Coincidentally Joe’s study of the New Testament coincided with Christmas. “It was not a good time to read the real story of Christ”, he said. “Aunt Betty’s Christmas dinner was never pretty, but this time every dripping mouthful of lasagna, every expensive and irrelevant present, every drunken, sarcastic remark hurt.”
Joe Ponti was not born-again, and although he admitted only to being ‘illuminated’, he had clearly got some kind of religion. “There is no way to understand Western culture without reading it”, he said. “Every moral and legal principle is derived from it. Principles of war and peace, ideas of vengeance, retribution, and forgiveness. There is no way to appreciate Creationism, traditional marriage, or gay marriage without reading it.
“Spirituality, sexuality, and the nature of devotion. The roles of church and state, ethnic rivalries, and extension of power. The Founding Fathers. The Pilgrims. How can anyone judge Israel harshly after reading Exodus?”
Ideas familiar to many, but not to Joe Ponti.
I asked him if he still went to Aunt Betty’s Christmas dinners. “No”, he said. “Betty, Margaret, and Lou Layman the Jew are all dead now.

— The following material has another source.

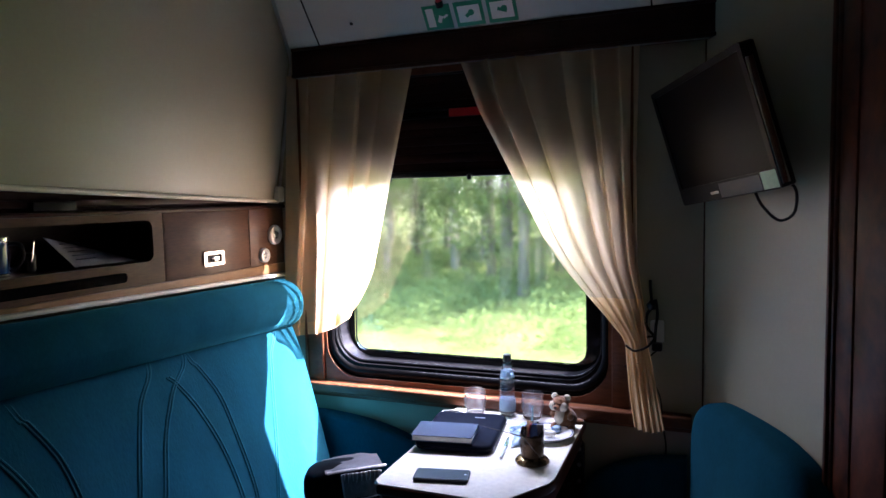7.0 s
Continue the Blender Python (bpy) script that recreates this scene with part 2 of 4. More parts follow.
def tube(points, r, seg=8, bm=None, m=None, flat=1.0, closed=False):
    """A round (or flattened) bar along points."""
    own = bmesh.new()
    pts = [Vector(p) for p in points]
    n = len(pts)
    rings, up = [], None
    for i, p in enumerate(pts):
        if closed:
            d = (pts[(i + 1) % n] - pts[i - 1]).normalized()
        else:
            d = (pts[min(i + 1, n - 1)] - pts[max(i - 1, 0)]).normalized()
        if up is None:
            up = d.orthogonal().normalized()
        up = (up - d * up.dot(d)).normalized()
        side = d.cross(up)
        rr = r(i / max(1, n - 1)) if callable(r) else r
        rings.append([own.verts.new(p + rr * (math.cos(a) * up + flat * math.sin(a) * side)) for a in (2 * math.pi * k / seg for k in range(seg))])
    pairs = list(zip(rings, rings[1:])) + ([(rings[-1], rings[0])] if closed else [])
    for a, b in pairs:
        for k in range(seg):
            own.faces.new([a[k], a[(k + 1) % seg], b[(k + 1) % seg], b[k]])
    if not closed:
        own.faces.new(rings[0][::-1])
        own.faces.new(rings[-1])
    bmesh.ops.recalc_face_normals(own, faces=own.faces[:])
    return merge(own, bm, m)


def smooth_path(points, n=8):
    """Catmull-Rom through points."""
    p = [Vector(q) for q in points]
    p = [2 * p[0] - p[1], *p, 2 * p[-1] - p[-2]]
    out = []
    for i in range(1, len(p) - 2):
        for k in range(n):
            t = k / n
            out.append(0.5 * (2 * p[i] + (p[i + 1] - p[i - 1]) * t + (2 * p[i - 1] - 5 * p[i] + 4 * p[i + 1] - p[i + 2]) * t * t + (3 * p[i] - p[i - 1] - 3 * p[i + 1] + p[i + 2]) * t ** 3))
    return out + [p[-2]]


def extrude(outline, depth, bevel=0.0, seg=3, bm=None, m=None):
    """A plate: the outline (x, y) raised by depth along z, its edges rounded."""
    own = bmesh.new()
    f = own.faces.new([own.verts.new((x, y, 0)) for x, y in outline])
    r = bmesh.ops.extrude_face_region(own, geom=[f])
    for v in [g for g in r["geom"] if isinstance(g, bmesh.types.BMVert)]:
        v.co.z += depth
    bmesh.ops.recalc_face_normals(own, faces=own.faces[:])
    if bevel:
        flat = [e for e in own.edges if abs(e.verts[0].co.z - e.verts[1].co.z) < 1e-6]
        bmesh.ops.bevel(own, geom=flat, offset=bevel, segments=seg, profile=0.5, affect="EDGES")
    return merge(own, bm, m)


def round_rect(w, h, r, seg=6, cx=0.0, cy=0.0):
    out = []
    for sx, sy, a0 in ((1, 1, 0), (-1, 1, 90), (-1, -1, 180), (1, -1, 270)):
        for k in range(seg + 1):
            a = radians(a0 + 90 * k / seg)
            out.append((cx + sx * (w / 2 - r) + r * math.cos(a), cy + sy * (h / 2 - r) + r * math.sin(a)))
    return out


def ring(outer, inner, depth, bm=None, m=None, bevel=0.0):
    """A frame between two outlines with the same number of corners, raised by depth along z."""
    own = bmesh.new()
    n = len(outer)
    lv = [[own.verts.new((x, y, z)) for x, y in o] for o, z in ((outer, 0), (outer, depth), (inner, depth), (inner, 0))]
    for i in range(4):
        a, b = lv[i], lv[(i + 1) % 4]
        for k in range(n):
            own.faces.new([a[k], a[(k + 1) % n], b[(k + 1) % n], b[k]])
    bmesh.ops.recalc_face_normals(own, faces=own.faces[:])
    if bevel:
        top = [e for e in own.edges if e.verts[0].co.z == depth and e.verts[1].co.z == depth and len({id(v) for v in e.verts}) == 2 and (e.verts[0] in lv[1]) == (e.verts[1] in lv[1])]
        bmesh.ops.bevel(own, geom=top, offset=bevel, segments=3, profile=0.5, affect="EDGES")
    return merge(own, bm, m)


def axes(o, ex, ey, ez):
    """A matrix with the given origin and axes."""
    return Matrix(((ex[0], ey[0], ez[0], o[0]), (ex[1], ey[1], ez[1], o[1]), (ex[2], ey[2], ez[2], o[2]), (0, 0, 0, 1)))


def sheet(fn, nu, nv, thick=0.0):
    """A grid fn(u, v) -> point, given a thickness by doubling where asked."""
    own = bmesh.new()
    g = [[own.verts.new(fn(i / nu, j / nv)) for i in range(nu + 1)] for j in range(nv + 1)]
    for j in range(nv):
        for i in range(nu):
            own.faces.new([g[j][i], g[j][i + 1], g[j + 1][i + 1], g[j + 1][i]])
    if thick:
        own.normal_update()
        bmesh.ops.solidify(own, geom=own.faces[:], thickness=thick)
    return own


WALL_M = lambda y: axes((0, y, 0), (1, 0, 0), (0, 0, 1), (0, -1, 0))  # outlines in (x, z), raised into the room

# the angled washroom wall: s runs along it from the window corner, d into the room
RC, RU, RN = Vector((1.63, 0, 0)), Vector((0.477, -0.879, 0)), Vector((-0.879, -0.477, 0))
RW = axes(RC, RU, (0, 0, 1), RN)  # outlines in (s, z), raised into the room
APEX = RC + RU * 1.275
WDIR = Vector((-0.407, -0.914, 0)).normalized()  # the hook wall, from the apex towards the entrance
WEND = APEX + WDIR * 1.0
WNRM = Vector((WDIR.y, -WDIR.x, 0))
HW = axes(APEX, WDIR, (0, 0, 1), WNRM)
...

We have small family Christmases chez nous”, he went on, “about as far from the Family Circus as you can imagine.”
I took him up on his offer last Christmas and was surprised to see so many religious pieces. Reproductions of Giotto and Fra Angelico; a 15th century Spanish crucifix, Medieval rosary beads from the Abbey St. Michel, and a colonial era prie-dieu.
“Reminders of Bethlehem”, he said. A FedEx truck was making a last-minute delivery next door, and we heard the cargo bay door roll shut. “And”, he continued, pointing out the window to the driver running from house to house delivering packages,”it helps me ignore that.”